[START]

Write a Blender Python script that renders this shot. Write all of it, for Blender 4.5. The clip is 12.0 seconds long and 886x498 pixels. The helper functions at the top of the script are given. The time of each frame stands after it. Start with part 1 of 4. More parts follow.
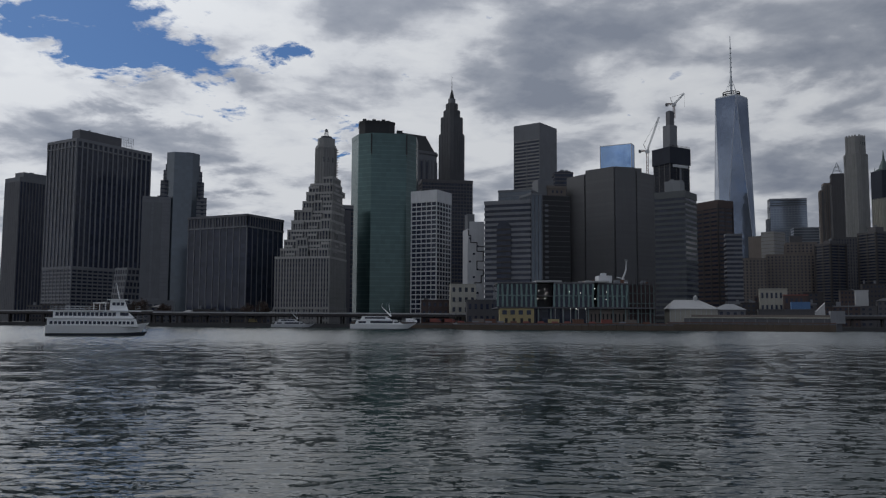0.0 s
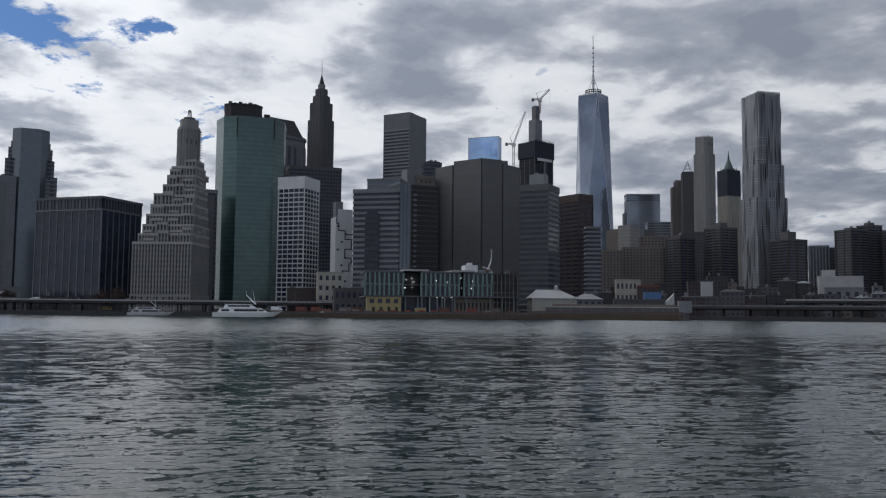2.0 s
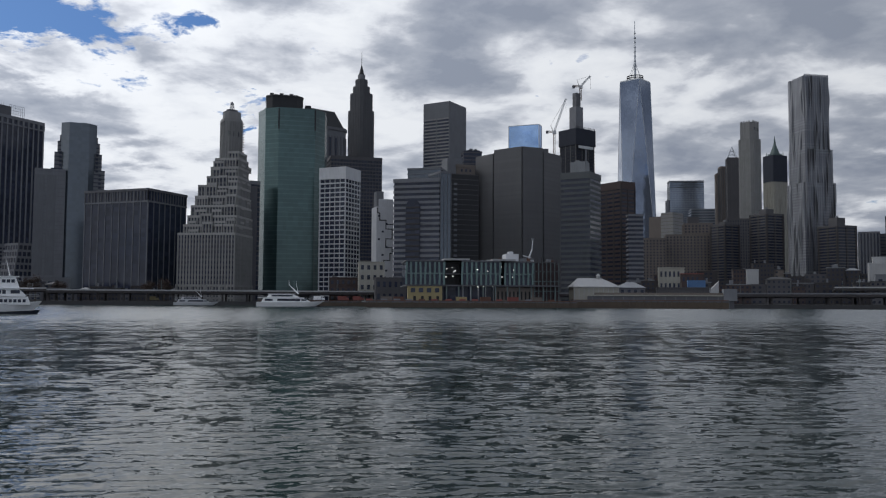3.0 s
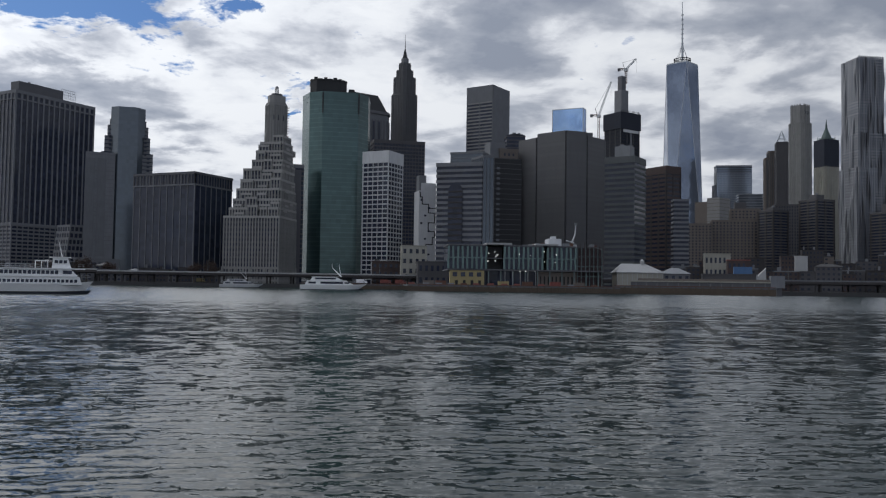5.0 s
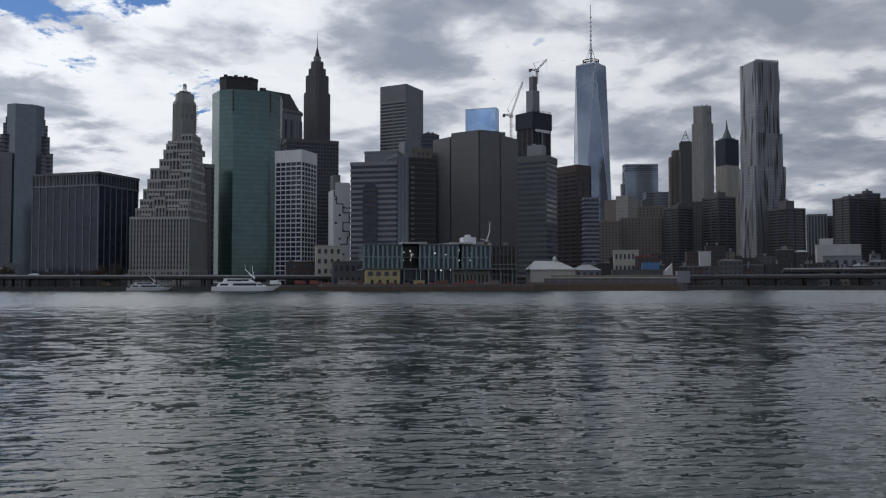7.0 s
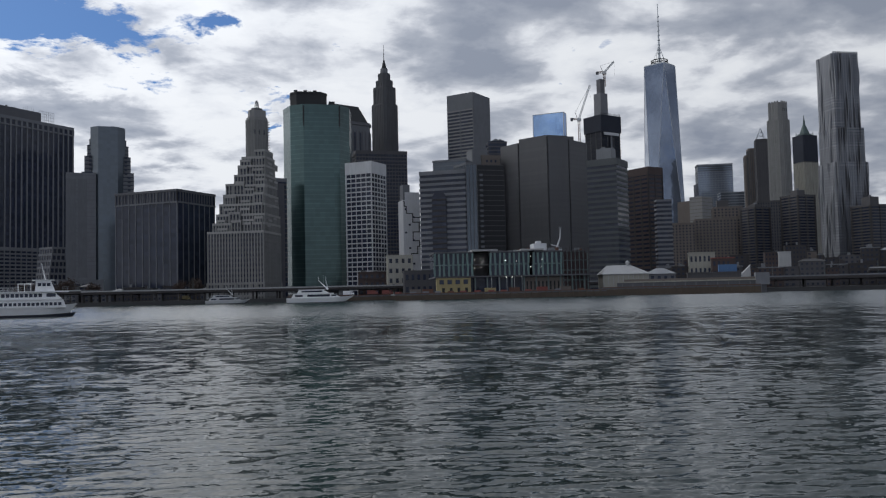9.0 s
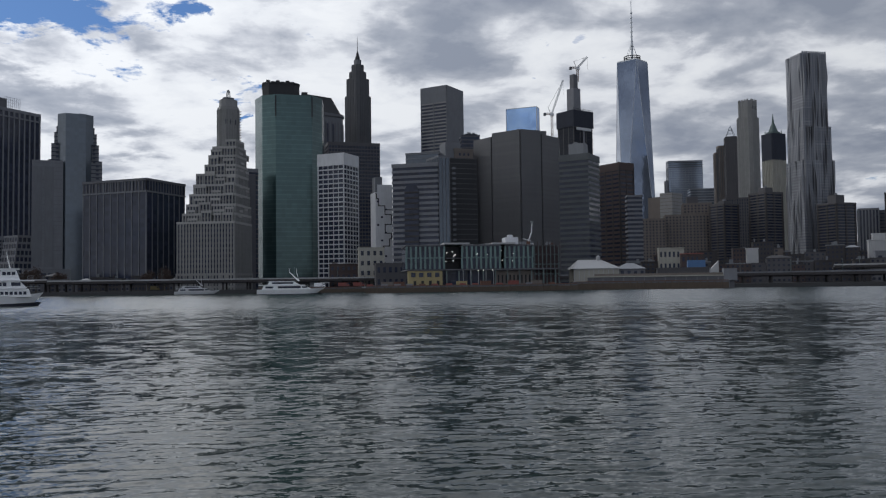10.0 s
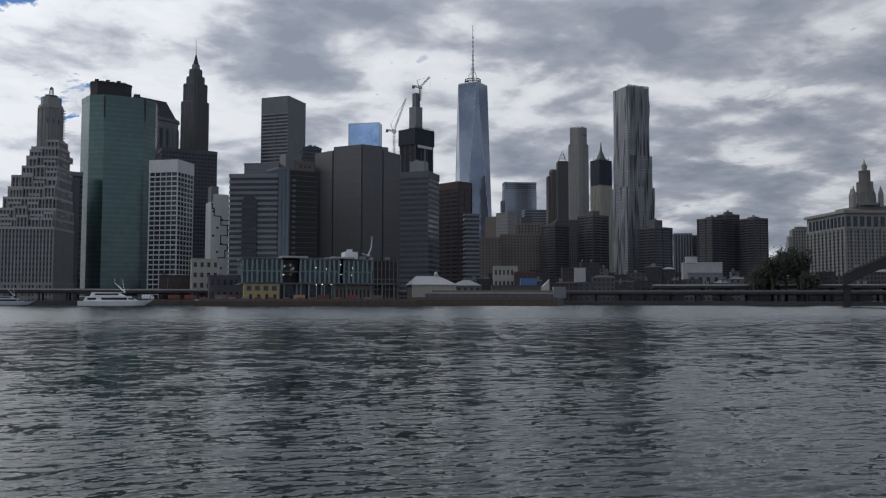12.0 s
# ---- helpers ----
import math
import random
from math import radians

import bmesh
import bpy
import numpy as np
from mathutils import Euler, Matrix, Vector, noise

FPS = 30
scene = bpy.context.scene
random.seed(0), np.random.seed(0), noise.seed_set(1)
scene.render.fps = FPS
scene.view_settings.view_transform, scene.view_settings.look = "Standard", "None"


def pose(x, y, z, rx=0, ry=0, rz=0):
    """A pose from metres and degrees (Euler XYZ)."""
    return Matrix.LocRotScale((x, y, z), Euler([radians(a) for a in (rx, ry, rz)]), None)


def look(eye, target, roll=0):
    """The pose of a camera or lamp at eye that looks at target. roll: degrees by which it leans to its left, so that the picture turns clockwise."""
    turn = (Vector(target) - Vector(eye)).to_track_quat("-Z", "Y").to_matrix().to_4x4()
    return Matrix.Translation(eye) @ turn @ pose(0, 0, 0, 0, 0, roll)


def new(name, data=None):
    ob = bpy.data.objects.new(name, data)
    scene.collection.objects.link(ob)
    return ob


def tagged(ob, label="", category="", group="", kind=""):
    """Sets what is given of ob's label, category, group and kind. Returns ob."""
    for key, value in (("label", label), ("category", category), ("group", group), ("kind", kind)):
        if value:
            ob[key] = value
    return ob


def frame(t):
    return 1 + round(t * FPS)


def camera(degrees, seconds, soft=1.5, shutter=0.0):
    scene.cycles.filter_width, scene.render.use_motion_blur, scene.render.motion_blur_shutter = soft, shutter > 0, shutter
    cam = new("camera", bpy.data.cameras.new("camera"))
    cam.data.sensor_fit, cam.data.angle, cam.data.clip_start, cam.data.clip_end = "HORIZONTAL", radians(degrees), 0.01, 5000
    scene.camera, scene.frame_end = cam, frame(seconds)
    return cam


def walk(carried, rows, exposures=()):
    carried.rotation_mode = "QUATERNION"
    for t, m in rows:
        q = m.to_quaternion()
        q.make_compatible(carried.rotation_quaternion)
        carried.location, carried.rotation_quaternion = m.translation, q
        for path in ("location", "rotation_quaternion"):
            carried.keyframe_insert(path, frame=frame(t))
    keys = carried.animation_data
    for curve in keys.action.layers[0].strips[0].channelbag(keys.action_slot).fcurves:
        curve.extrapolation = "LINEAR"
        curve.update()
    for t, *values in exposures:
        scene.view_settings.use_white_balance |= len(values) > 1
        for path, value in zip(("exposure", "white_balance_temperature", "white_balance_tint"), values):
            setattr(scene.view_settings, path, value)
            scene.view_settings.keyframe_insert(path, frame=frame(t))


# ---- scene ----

[END]

- _What is needed_:
Leave out the pictures and output the rest of the material exactly as written.

- _Correct output_:
Write a Blender Python script that renders this shot. Write all of it, for Blender 4.5. The clip is 12.0 seconds long and 886x498 pixels. The helper functions at the top of the script are given. The time of each frame stands after it. Start with part 1 of 4. More parts follow.
0.0 s
2.0 s
3.0 s
5.0 s
7.0 s
9.0 s
10.0 s
12.0 s
# ---- helpers ----
import math
import random
from math import radians

import bmesh
import bpy
import numpy as np
from mathutils import Euler, Matrix, Vector, noise

FPS = 30
scene = bpy.context.scene
random.seed(0), np.random.seed(0), noise.seed_set(1)
scene.render.fps = FPS
scene.view_settings.view_transform, scene.view_settings.look = "Standard", "None"


def pose(x, y, z, rx=0, ry=0, rz=0):
    """A pose from metres and degrees (Euler XYZ)."""
    return Matrix.LocRotScale((x, y, z), Euler([radians(a) for a in (rx, ry, rz)]), None)


def look(eye, target, roll=0):
    """The pose of a camera or lamp at eye that looks at target. roll: degrees by which it leans to its left, so that the picture turns clockwise."""
    turn = (Vector(target) - Vector(eye)).to_track_quat("-Z", "Y").to_matrix().to_4x4()
    return Matrix.Translation(eye) @ turn @ pose(0, 0, 0, 0, 0, roll)


def new(name, data=None):
    ob = bpy.data.objects.new(name, data)
    scene.collection.objects.link(ob)
    return ob


def tagged(ob, label="", category="", group="", kind=""):
    """Sets what is given of ob's label, category, group and kind. Returns ob."""
    for key, value in (("label", label), ("category", category), ("group", group), ("kind", kind)):
        if value:
            ob[key] = value
    return ob


def frame(t):
    return 1 + round(t * FPS)


def camera(degrees, seconds, soft=1.5, shutter=0.0):
    scene.cycles.filter_width, scene.render.use_motion_blur, scene.render.motion_blur_shutter = soft, shutter > 0, shutter
    cam = new("camera", bpy.data.cameras.new("camera"))
    cam.data.sensor_fit, cam.data.angle, cam.data.clip_start, cam.data.clip_end = "HORIZONTAL", radians(degrees), 0.01, 5000
    scene.camera, scene.frame_end = cam, frame(seconds)
    return cam


def walk(carried, rows, exposures=()):
    carried.rotation_mode = "QUATERNION"
    for t, m in rows:
        q = m.to_quaternion()
        q.make_compatible(carried.rotation_quaternion)
        carried.location, carried.rotation_quaternion = m.translation, q
        for path in ("location", "rotation_quaternion"):
            carried.keyframe_insert(path, frame=frame(t))
    keys = carried.animation_data
    for curve in keys.action.layers[0].strips[0].channelbag(keys.action_slot).fcurves:
        curve.extrapolation = "LINEAR"
        curve.update()
    for t, *values in exposures:
        scene.view_settings.use_white_balance |= len(values) > 1
        for path, value in zip(("exposure", "white_balance_temperature", "white_balance_tint"), values):
            setattr(scene.view_settings, path, value)
            scene.view_settings.keyframe_insert(path, frame=frame(t))


# ---- scene ----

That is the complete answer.